* BEGIN Material *
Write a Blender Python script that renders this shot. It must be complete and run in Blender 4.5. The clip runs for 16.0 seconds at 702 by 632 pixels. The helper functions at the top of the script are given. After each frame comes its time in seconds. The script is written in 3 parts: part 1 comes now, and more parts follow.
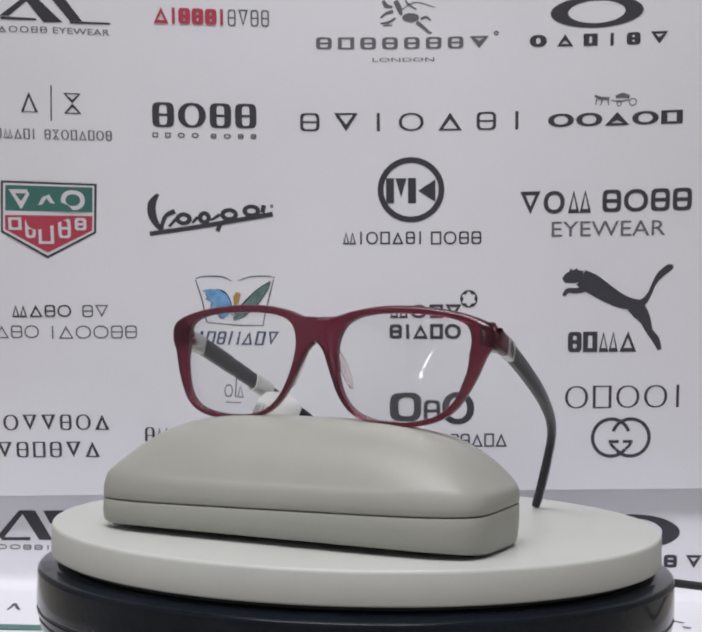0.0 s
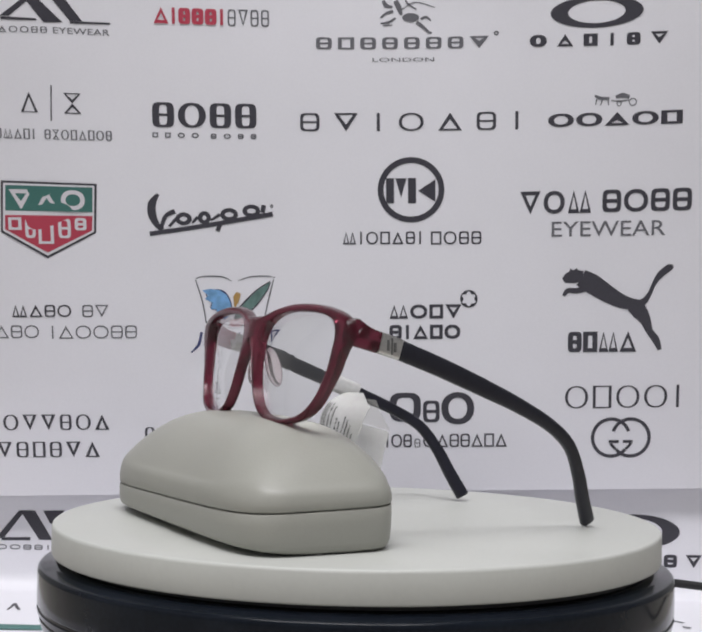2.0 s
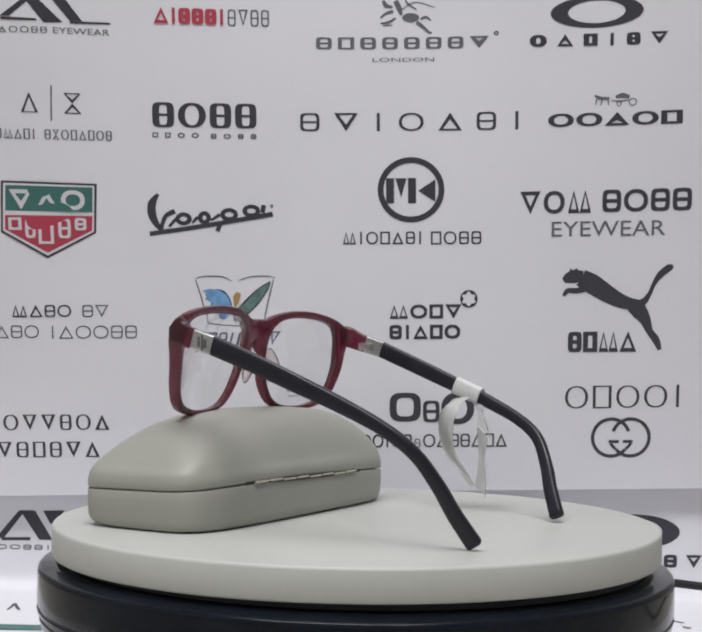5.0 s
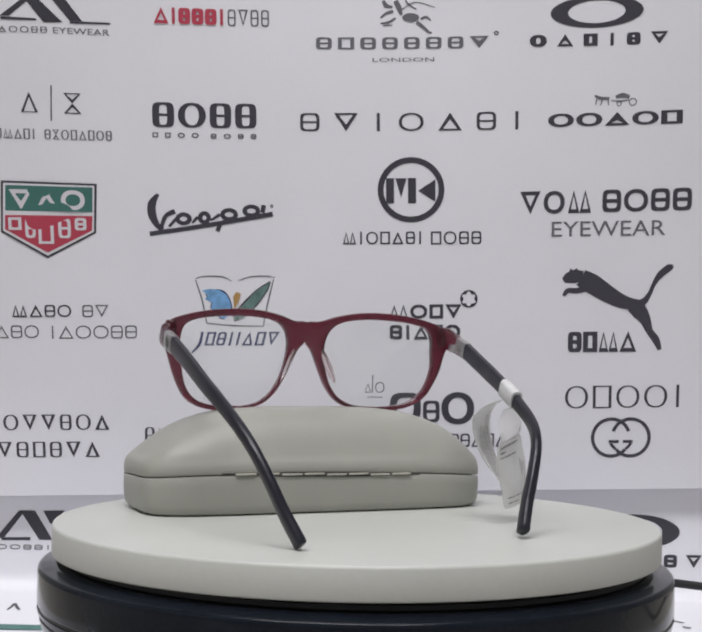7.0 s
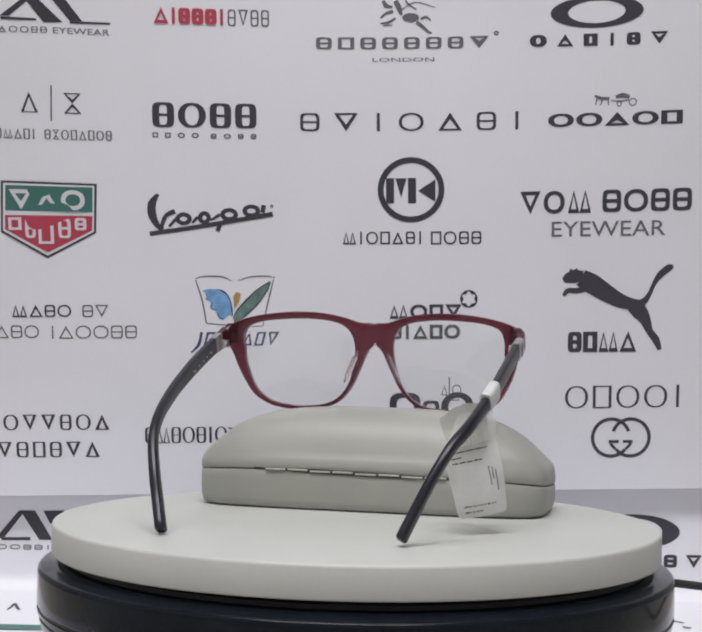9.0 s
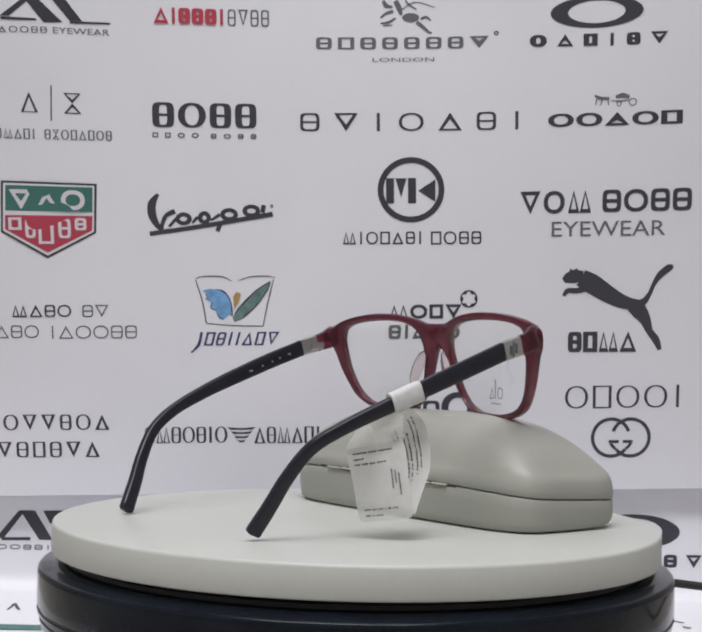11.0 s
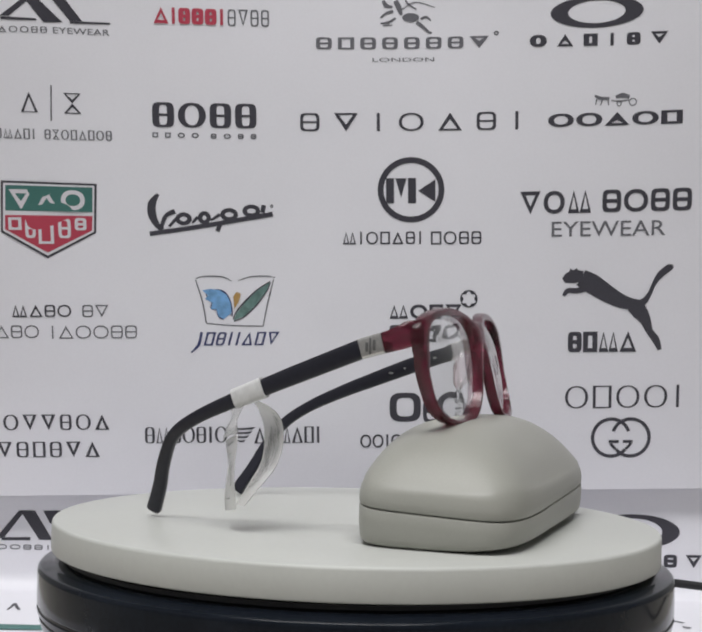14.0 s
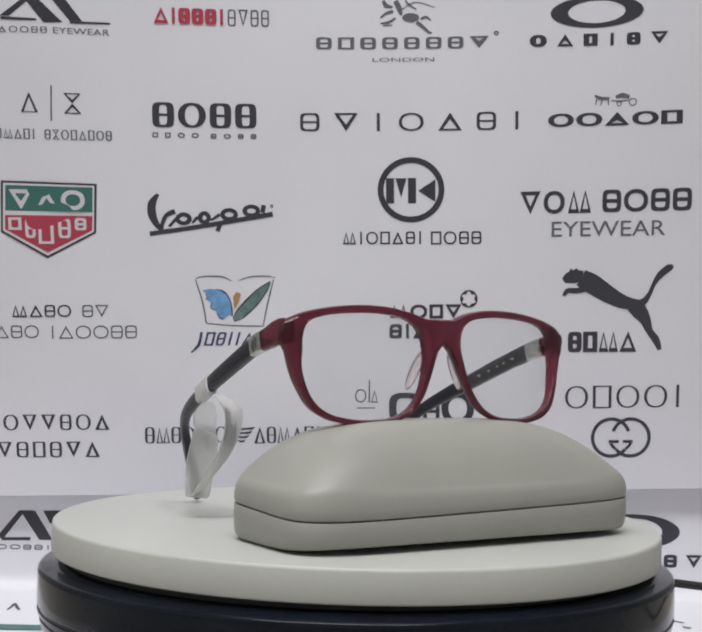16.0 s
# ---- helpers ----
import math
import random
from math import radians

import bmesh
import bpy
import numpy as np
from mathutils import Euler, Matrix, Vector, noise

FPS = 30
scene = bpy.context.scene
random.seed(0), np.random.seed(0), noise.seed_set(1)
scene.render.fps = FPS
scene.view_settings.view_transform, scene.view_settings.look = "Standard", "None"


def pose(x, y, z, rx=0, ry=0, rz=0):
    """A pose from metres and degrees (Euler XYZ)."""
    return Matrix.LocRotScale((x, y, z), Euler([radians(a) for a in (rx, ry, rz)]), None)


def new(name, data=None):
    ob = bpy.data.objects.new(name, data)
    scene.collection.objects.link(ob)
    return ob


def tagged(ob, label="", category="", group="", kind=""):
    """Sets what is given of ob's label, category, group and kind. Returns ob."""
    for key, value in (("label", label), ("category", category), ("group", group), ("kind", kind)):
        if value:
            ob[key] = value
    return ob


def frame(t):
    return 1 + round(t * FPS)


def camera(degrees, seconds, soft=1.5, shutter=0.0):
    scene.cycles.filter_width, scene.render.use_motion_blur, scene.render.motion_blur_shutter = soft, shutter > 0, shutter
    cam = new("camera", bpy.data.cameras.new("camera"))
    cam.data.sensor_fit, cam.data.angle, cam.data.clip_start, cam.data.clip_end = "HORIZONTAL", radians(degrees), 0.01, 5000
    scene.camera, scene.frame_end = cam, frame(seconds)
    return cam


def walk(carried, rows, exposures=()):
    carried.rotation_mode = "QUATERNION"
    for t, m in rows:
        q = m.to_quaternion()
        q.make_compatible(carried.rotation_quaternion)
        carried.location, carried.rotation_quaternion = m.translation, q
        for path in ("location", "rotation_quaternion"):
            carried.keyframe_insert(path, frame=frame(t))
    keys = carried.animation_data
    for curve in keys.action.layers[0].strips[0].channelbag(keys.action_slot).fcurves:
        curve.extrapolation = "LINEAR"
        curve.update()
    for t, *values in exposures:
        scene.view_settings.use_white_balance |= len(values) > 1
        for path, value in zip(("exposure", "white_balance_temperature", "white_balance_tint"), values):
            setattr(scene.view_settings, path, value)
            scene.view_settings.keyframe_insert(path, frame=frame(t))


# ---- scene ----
U = 0.001087                     # plan unit: 1.087 mm
SPIN = -18.857                   # degrees per second, clockwise from above
CLIP = 16.0

cam = camera(29.87, CLIP, soft=2.3)
EYE = pose(0, -505.5 * U, 63.4 * U, 0, 0, 0.382) @ pose(0, 0, 0, 91.503) @ pose(0, 0, 0, 0, 0, 1.188)
walk(cam, [(0, EYE), (CLIP, EYE)],
     exposures=[(0, 0.11, 6480, 10), (0.5, 0.17, 6510, 10), (2.5, 0.17, 6500, 10), (4, 0.10, 6550, 8), (7, 0.17, 6520, 9.5), (9, 0.17, 6500, 10), (11.5, 0.15, 6540, 9), (13, 0.11, 6550, 8), (16, 0.09, 6560, 8.5)])

# ---- light ----
FLOOR_Z = -61.6 * U              # top of the sheet on the table
world = bpy.data.worlds.new("world")
world.use_nodes = True
scene.world = world
world.node_tree.nodes["Background"].inputs[0].default_value = (0.75, 0.8, 0.9, 1)
world.node_tree.nodes["Background"].inputs[1].default_value = 0.1


def area_light(name, x, y, z, sx, sy, power, colour):
    data = bpy.data.lights.new(name, "AREA")
    data.shape, data.size, data.size_y, data.energy, data.color = "RECTANGLE", sx, sy, power, colour
    ob = new(name, data)
    ob.matrix_world = pose(x, y, z)
    return ob


# Two assumed overhead lamps, added out of view to light the table from above.
LAMP_Z = 1.78
LAMP_X, LAMP_ROWS = -0.15, (-0.85, -0.2)
area_light("assumed_light_front", LAMP_X, LAMP_ROWS[0], LAMP_Z - 0.02, 1.5, 0.55, 30, (0.985, 0.975, 1.0))
area_light("assumed_light_back", LAMP_X, LAMP_ROWS[1], LAMP_Z - 0.02, 1.5, 0.55, 8, (0.985, 0.975, 1.0))
WINDOW = (-0.84, -0.77, 0.98, 1.18)   # opening in the wall behind the camera: x0, x1, z0, z1
daylight = area_light("window_daylight", 0, 0, 0, 0.07, 0.20, 0.45, (0.86, 0.93, 1.0))
daylight.matrix_world = pose(-0.805, -2.24, 1.08, 90)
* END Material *
Exercise objective: Except for the pictures, reproduce every line exactly.

Reply:
Write a Blender Python script that renders this shot. It must be complete and run in Blender 4.5. The clip runs for 16.0 seconds at 702 by 632 pixels. The helper functions at the top of the script are given. After each frame comes its time in seconds. The script is written in 3 parts: part 1 comes now, and more parts follow.
0.0 s
2.0 s
5.0 s
7.0 s
9.0 s
11.0 s
14.0 s
16.0 s
# ---- helpers ----
import math
import random
from math import radians

import bmesh
import bpy
import numpy as np
from mathutils import Euler, Matrix, Vector, noise

FPS = 30
scene = bpy.context.scene
random.seed(0), np.random.seed(0), noise.seed_set(1)
scene.render.fps = FPS
scene.view_settings.view_transform, scene.view_settings.look = "Standard", "None"


def pose(x, y, z, rx=0, ry=0, rz=0):
    """A pose from metres and degrees (Euler XYZ)."""
    return Matrix.LocRotScale((x, y, z), Euler([radians(a) for a in (rx, ry, rz)]), None)


def new(name, data=None):
    ob = bpy.data.objects.new(name, data)
    scene.collection.objects.link(ob)
    return ob


def tagged(ob, label="", category="", group="", kind=""):
    """Sets what is given of ob's label, category, group and kind. Returns ob."""
    for key, value in (("label", label), ("category", category), ("group", group), ("kind", kind)):
        if value:
            ob[key] = value
    return ob


def frame(t):
    return 1 + round(t * FPS)


def camera(degrees, seconds, soft=1.5, shutter=0.0):
    scene.cycles.filter_width, scene.render.use_motion_blur, scene.render.motion_blur_shutter = soft, shutter > 0, shutter
    cam = new("camera", bpy.data.cameras.new("camera"))
    cam.data.sensor_fit, cam.data.angle, cam.data.clip_start, cam.data.clip_end = "HORIZONTAL", radians(degrees), 0.01, 5000
    scene.camera, scene.frame_end = cam, frame(seconds)
    return cam


def walk(carried, rows, exposures=()):
    carried.rotation_mode = "QUATERNION"
    for t, m in rows:
        q = m.to_quaternion()
        q.make_compatible(carried.rotation_quaternion)
        carried.location, carried.rotation_quaternion = m.translation, q
        for path in ("location", "rotation_quaternion"):
            carried.keyframe_insert(path, frame=frame(t))
    keys = carried.animation_data
    for curve in keys.action.layers[0].strips[0].channelbag(keys.action_slot).fcurves:
        curve.extrapolation = "LINEAR"
        curve.update()
    for t, *values in exposures:
        scene.view_settings.use_white_balance |= len(values) > 1
        for path, value in zip(("exposure", "white_balance_temperature", "white_balance_tint"), values):
            setattr(scene.view_settings, path, value)
            scene.view_settings.keyframe_insert(path, frame=frame(t))


# ---- scene ----
U = 0.001087                     # plan unit: 1.087 mm
SPIN = -18.857                   # degrees per second, clockwise from above
CLIP = 16.0

cam = camera(29.87, CLIP, soft=2.3)
EYE = pose(0, -505.5 * U, 63.4 * U, 0, 0, 0.382) @ pose(0, 0, 0, 91.503) @ pose(0, 0, 0, 0, 0, 1.188)
walk(cam, [(0, EYE), (CLIP, EYE)],
     exposures=[(0, 0.11, 6480, 10), (0.5, 0.17, 6510, 10), (2.5, 0.17, 6500, 10), (4, 0.10, 6550, 8), (7, 0.17, 6520, 9.5), (9, 0.17, 6500, 10), (11.5, 0.15, 6540, 9), (13, 0.11, 6550, 8), (16, 0.09, 6560, 8.5)])

# ---- light ----
FLOOR_Z = -61.6 * U              # top of the sheet on the table
world = bpy.data.worlds.new("world")
world.use_nodes = True
scene.world = world
world.node_tree.nodes["Background"].inputs[0].default_value = (0.75, 0.8, 0.9, 1)
world.node_tree.nodes["Background"].inputs[1].default_value = 0.1


def area_light(name, x, y, z, sx, sy, power, colour):
    data = bpy.data.lights.new(name, "AREA")
    data.shape, data.size, data.size_y, data.energy, data.color = "RECTANGLE", sx, sy, power, colour
    ob = new(name, data)
    ob.matrix_world = pose(x, y, z)
    return ob


# Two assumed overhead lamps, added out of view to light the table from above.
LAMP_Z = 1.78
LAMP_X, LAMP_ROWS = -0.15, (-0.85, -0.2)
area_light("assumed_light_front", LAMP_X, LAMP_ROWS[0], LAMP_Z - 0.02, 1.5, 0.55, 30, (0.985, 0.975, 1.0))
area_light("assumed_light_back", LAMP_X, LAMP_ROWS[1], LAMP_Z - 0.02, 1.5, 0.55, 8, (0.985, 0.975, 1.0))
WINDOW = (-0.84, -0.77, 0.98, 1.18)   # opening in the wall behind the camera: x0, x1, z0, z1
daylight = area_light("window_daylight", 0, 0, 0, 0.07, 0.20, 0.45, (0.86, 0.93, 1.0))
daylight.matrix_world = pose(-0.805, -2.24, 1.08, 90)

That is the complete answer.